Kevin Buzzard (Aug 13 2020 at 09:48):

A cartesian product only works for two sets. How can you use cartesian products for n sets?

Anatole Dedecker (Aug 13 2020 at 09:55):

He meant a recursive cartesian product, like Rn\mathbb{R}^n is Rn1×R\mathbb{R}^{n-1} \times \mathbb{R}

Anatole Dedecker (Aug 13 2020 at 09:56):

But yeah I told him about hidden isomorphisms and all

Kevin Buzzard (Aug 13 2020 at 12:13):

So he wants to prove e.g. that R^n is a group by induction on n? And in your definition you just get it immediately, right?

Kevin Buzzard (Aug 13 2020 at 12:13):

So this shows that your definition is a better implementation

Adam Topaz (Aug 13 2020 at 13:55):

I think the point in this case is that you need to think about RS\mathbb{R}^S for some arbitrary set SS, and Rn\mathbb{R}^n is the special case where SS is the canonical set of size n.

tsuki hao (Aug 08 2023 at 06:17):

May I ask how could R^n be defined in lean?

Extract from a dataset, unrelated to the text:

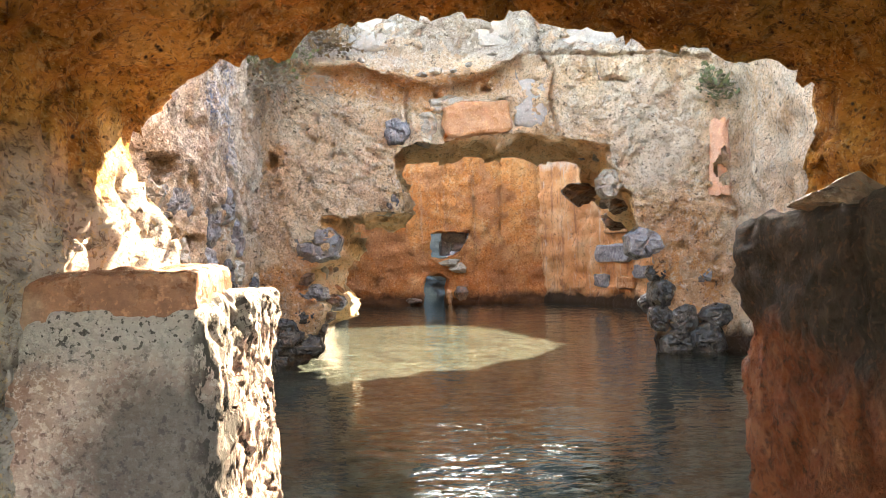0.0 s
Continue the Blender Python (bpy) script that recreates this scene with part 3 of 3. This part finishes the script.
PALE = [(8.25, 1.5, 0.6, 0.32), (6.47, 1.34, 0.42, 0.32), (8.9, 0.02, 0.44, 0.3), (7.46, 1.94, 0.27, 0.12), (5.67, 1.78, 0.4, 0.26), (4.95, 1.44, 0.22, 0.38), (5.36, 1.14, 0.8, 0.24), (8.75, 1.15, 0.4, 0.3)]


def left_place(u, v):
    p = Vector((LEFT, u, v))
    low = max(0.0, 0.9 - v)
    p.x += 0.22 * min(1.0, low) + 0.06 * max(0, 1 - abs(u - 6.8))
    for hy, hz, ry, rz in ((8.01, 2.1, 0.16, 0.045), (7.95, 1.8, 0.1, 0.07), (7.88, 1.29, 0.08, 0.08), (5.97, 2.02, 0.34, 0.1), (5.93, 1.6, 0.24, 0.04), (6.3, 1.15, 0.2, 0.05), (8.5, 0.98, 0.2, 0.04), (6.6, 1.5, 0.25, 0.035)):
        p.x -= 0.24 * max(0.0, 1 - (((u - hy) / ry) ** 2 + ((v - hz) / rz) ** 2) ** 2)
    for y, z, w, h in UPPER + LOWER + PALE:
        if abs(u - y) < w and abs(v - z) < h:
            d = math.hypot((u - y) / (0.6 * w), (v - z) / (0.62 * h)) + 0.3 * noise.noise(p * 7)
            p.x -= 0.06 * max(0.0, min(1.0, (1.0 - d) / 0.14)) if z > 1.1 else 0.24 * max(0.0, min(1.0, (1.16 - d) / 0.14))
    p.x += broken(p)
    return p + rough(p, 0.06, 0.06, 0.03)


def left_top(u):
    return 4.7 + 0.2 * noise.noise(Vector((u * 1.3, 2, 0)))


lv = sheet(left_place, 3.2, 10.1, -0.6, 5.0, 0.021, [], left_top)
lb = sheet(lambda u, v: Vector((LEFT - 1.2, u, v)), 3.2, 12, -1.2, 5.0, 0.3, [], left_top)
lt = band([[Vector((x, u, left_top(u) - 0.03)) for u in np.linspace(3.2, 10.1, 70)] for x in (LEFT - 0.02, LEFT - 0.6, LEFT - 1.2)], False)
wall_left = tagged(mesh_object("wall_left", *join(lv, lb, lt), MORTAR), "rubble wall of blue-grey stones in pinkish mortar", "wall", kind="structure")

# ---- right wall of the first room ----
RIGHT = 5.12


# extra height out of view, added to keep the sun off the right block
def right_top(u):
    return (7.2 if u > 6.0 else 3.9) + 0.2 * noise.noise(Vector((u * 2, 0, 4)))


def right_place(u, v):
    p = Vector((RIGHT + 0.1 * max(0.0, 0.5 - v), u, v))
    return p + rough(p, 0.08, 0.1, 0.025)


rv = sheet(right_place, 3.0, 10.2, -1.2, 7.6, 0.07, [], right_top)
wall_right = tagged(mesh_object("wall_right", *join(rv, sheet(lambda u, v: Vector((RIGHT + 1.0, u, v)), 3.0, 12, -1.2, 7.6, 0.2, [], right_top),
                    band([[Vector((x, u, right_top(u) - 0.04)) for u in np.linspace(3, 10.2, 30)] for x in (RIGHT, RIGHT + 1)], False)), PLASTER),
                    "plastered rubble wall with grey streaks", "wall", kind="structure")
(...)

Moritz Doll (Aug 08 2023 at 06:42):

We have docs#EuclideanSpace but depending on the goal we prefer to state theorems in terms of arbitrary finite dimensional vector spaces.

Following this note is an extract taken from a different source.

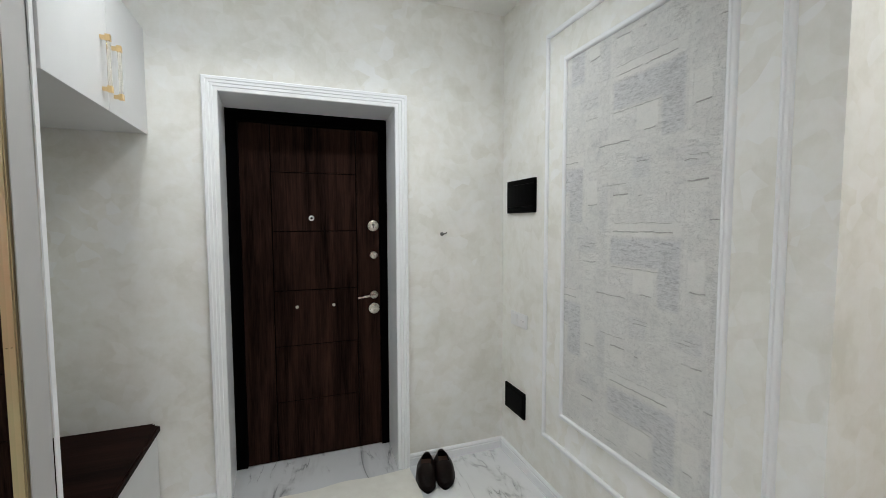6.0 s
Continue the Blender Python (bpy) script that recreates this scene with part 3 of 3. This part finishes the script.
def entrance_door():
    d = thing("entrance_door", ON_D, "dark brown wood-grain security door with grooved panels, closed", "door", kind="structure")
    u0, u1 = ENTRY
    casing(d, u0, u1, ENTRY_TOP)
    yl = 0.322
    bm = bmesh.new()
    sp0, sp1 = u0 - 0.014, u1 + 0.018        # the reveal widens towards the frame
    bm = bmesh.new()
    for n0, n1, f0, f1, z1 in ((u0, u0 - 0.02, sp0, sp0 - 0.02, ENTRY_TOP), (u1, u1 + 0.02, sp1, sp1 + 0.02, ENTRY_TOP)):
        q = [[bm.verts.new((a, y, z)) for z in (0.0, z1)] for a, y in ((n0, 0.001), (n1, 0.001), (f1, yl), (f0, yl))]
        for i in range(4):
            bm.faces.new((q[i][0], q[(i + 1) % 4][0], q[(i + 1) % 4][1], q[i][1]))
        bm.faces.new([c[1] for c in q]), bm.faces.new([c[0] for c in q])
    box(bm, sp0 - 0.02, sp1 + 0.02, 0.001, yl, ENTRY_TOP, ENTRY_TOP + 0.02)
    bmesh.ops.recalc_face_normals(bm, faces=bm.faces)
    part("reveal", bm, "trim_paint", d, "smooth white door reveal")
    bm = bmesh.new()
    box(bm, sp0, u0 + 0.050, yl - 0.010, yl + 0.055, 0, ENTRY_TOP)
    box(bm, u1 - 0.032, sp1, yl - 0.010, yl + 0.055, 0, ENTRY_TOP)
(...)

tsuki hao (Aug 08 2023 at 07:04):

[Quoting…]

Thank you! I'll try it!

Flo (Florent Schaffhauser) (Aug 09 2023 at 08:26):

There is also the type Vector ℝ n, whose terms are lists of real numbers, that have length n. docs#Vector

Eric Wieser (Aug 09 2023 at 08:38):

It's very unlikely that you want that type

Flo (Florent Schaffhauser) (Aug 09 2023 at 10:15):

OK, so democratically I am wrong :-) But I cannot really see why it is unlikely that one might want that type.

Of course I do not know what the OP had in mind, whether they wanted R^n with its canonical structure of Euclidean space, or just n-tuples of real numbers. Would you agree in that case that this is the type to look at? Or would you recommend something like Fin n → \R instead?.

But it sounded to me that the next question that may come to mind might be how to define C^n then Q^n, then (Z/pZ)^n etc. So docs#EuclideanSpace might not be the ideal starting point.

I am just trying to understand why you think it is unlikely that the Vector \R n type might be helpful :sweat_smile:

Eric Wieser (Aug 09 2023 at 10:21):

Flo (Florent Schaffhauser) said:

Of course I do not know what the OP had in mind, whether they wanted R^n with its canonical structure of Euclidean space, or just n-tuples of real numbers. Would you agree in that case that this is the type to look at?

Even then, probably no. Chances are even if you don't want the metric space structure of docs#EuclideanSpace, you still want basic elementwise addition of tuples, which you do not get with docs#Vector.

Or would you recommend something like Fin n → \R instead?.

Yes, this is reasonable; you just have to avoid the trap that norm ![3, 4] = 4 not 5!

But it sounded to me that the next question that may come to mind might be how to define C^n then Q^n, then (Z/pZ)^n etc. So docs#EuclideanSpace might not be the ideal starting point.

docs#EuclideanSpace already works for Cn\mathbb{C}^n. Probably this is an argument that EuclideanSpace should be generalized to allow Q\mathbb{Q} too... (Edit: it doesn't permit a real-vector-space structure, so you can't normalize vectors)

Moritz Doll (Aug 09 2023 at 14:29):

PiLp should work for Fin n \to F as long as F has a metric or a norm.


Last updated: Dec 20 2023 at 11:08 UTC